### Goal of the exercise
Return the listing below verbatim. Pictures do not belong in the copy.

### Source excerpt
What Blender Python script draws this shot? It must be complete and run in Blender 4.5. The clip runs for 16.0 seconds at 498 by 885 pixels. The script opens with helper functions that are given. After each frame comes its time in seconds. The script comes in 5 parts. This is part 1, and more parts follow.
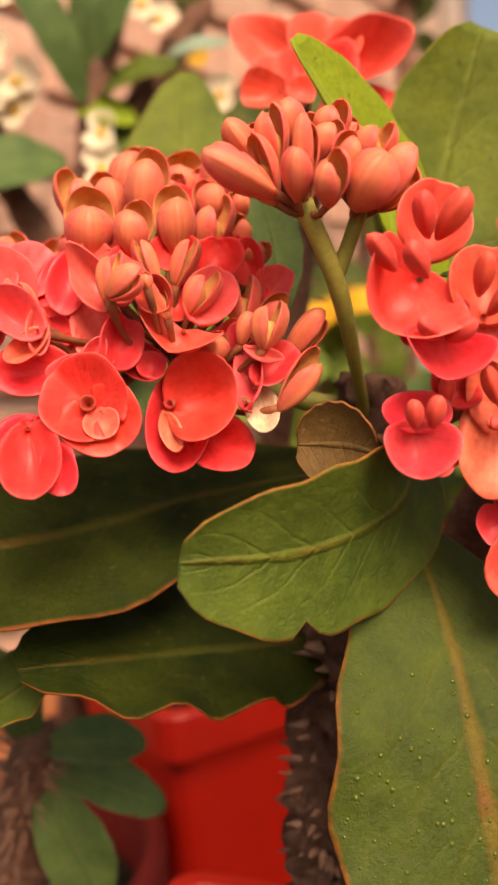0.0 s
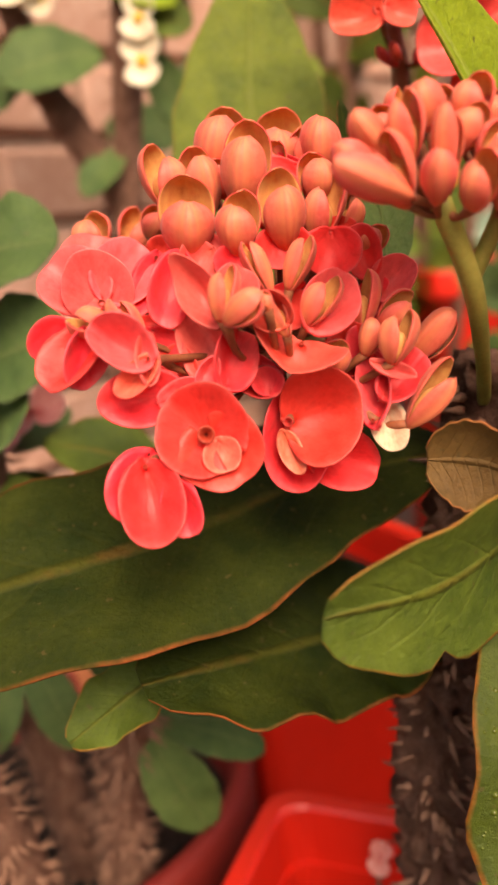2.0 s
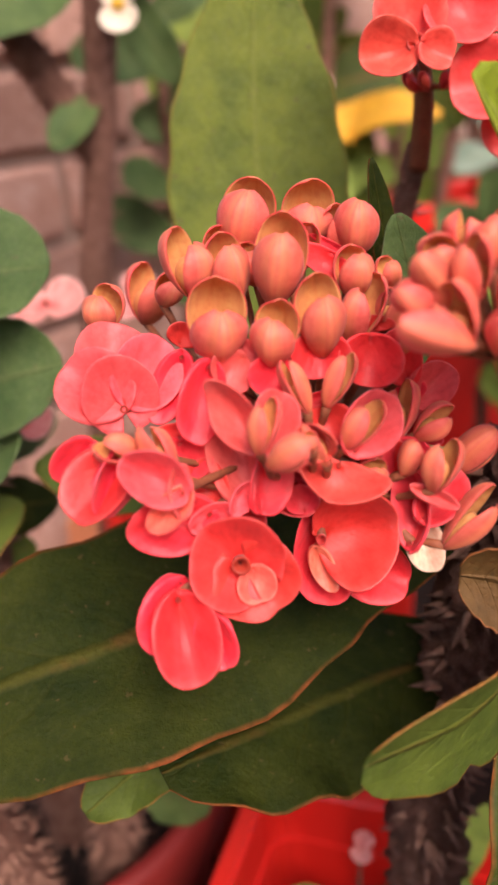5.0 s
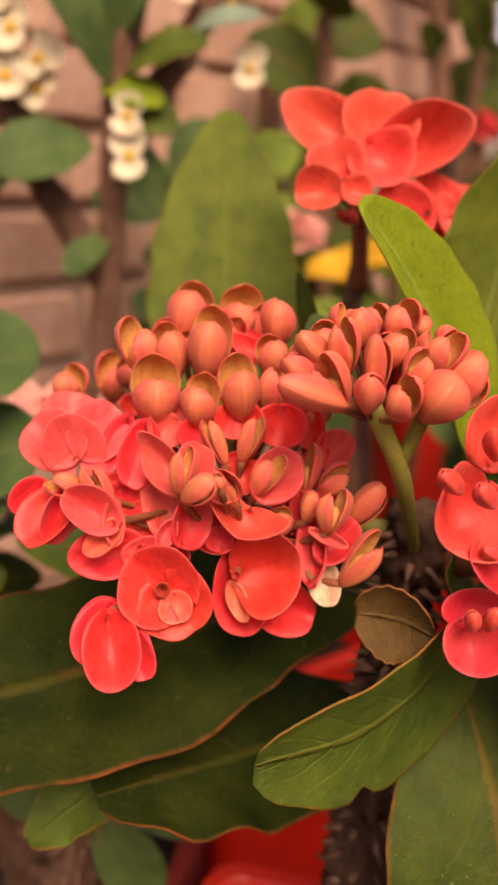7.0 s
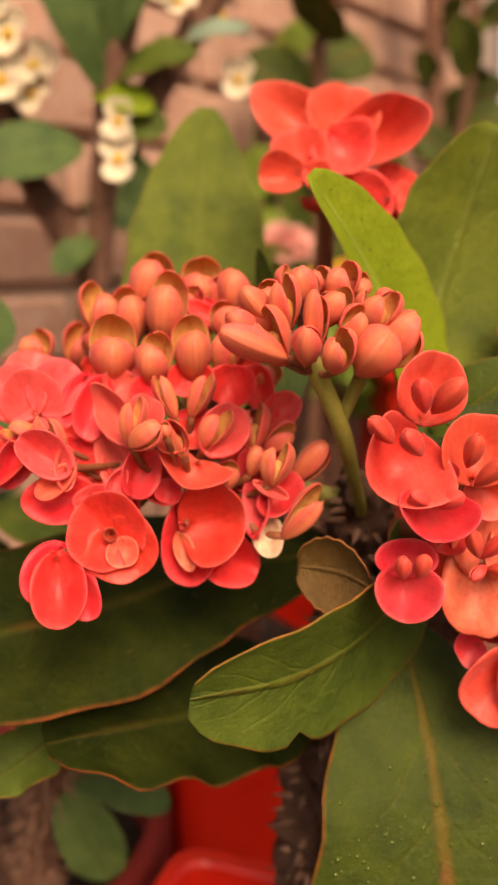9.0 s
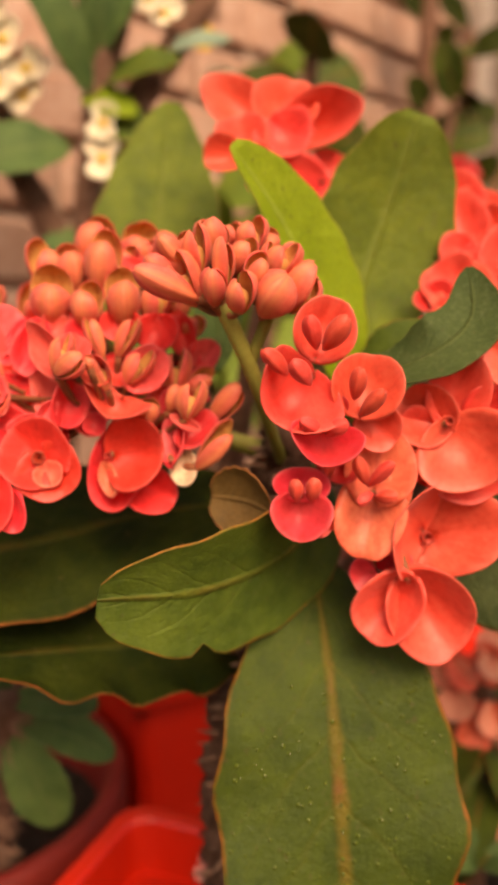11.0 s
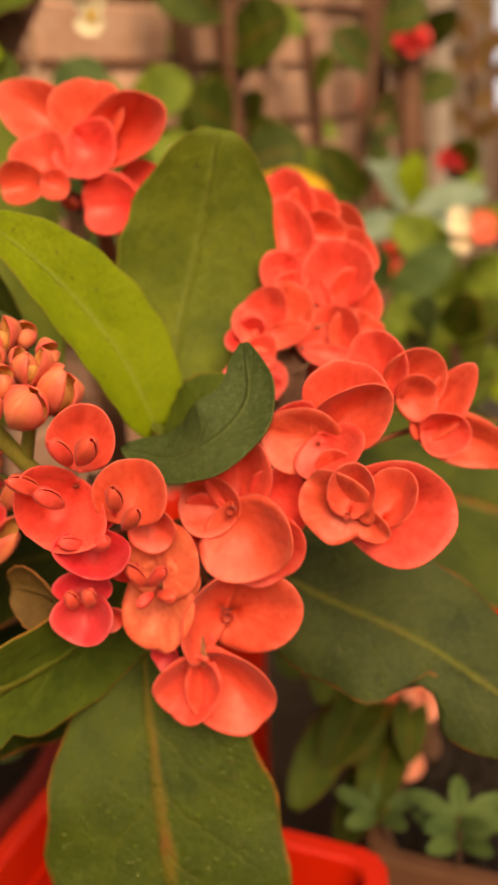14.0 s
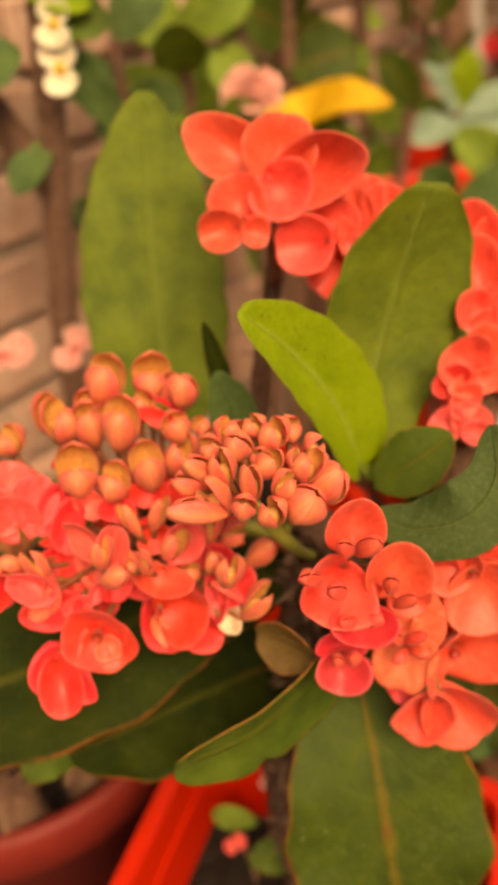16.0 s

### Solved problem
What Blender Python script draws this shot? It must be complete and run in Blender 4.5. The clip runs for 16.0 seconds at 498 by 885 pixels. The script opens with helper functions that are given. After each frame comes its time in seconds. The script comes in 5 parts. This is part 1, and more parts follow.
0.0 s
2.0 s
5.0 s
7.0 s
9.0 s
11.0 s
14.0 s
16.0 s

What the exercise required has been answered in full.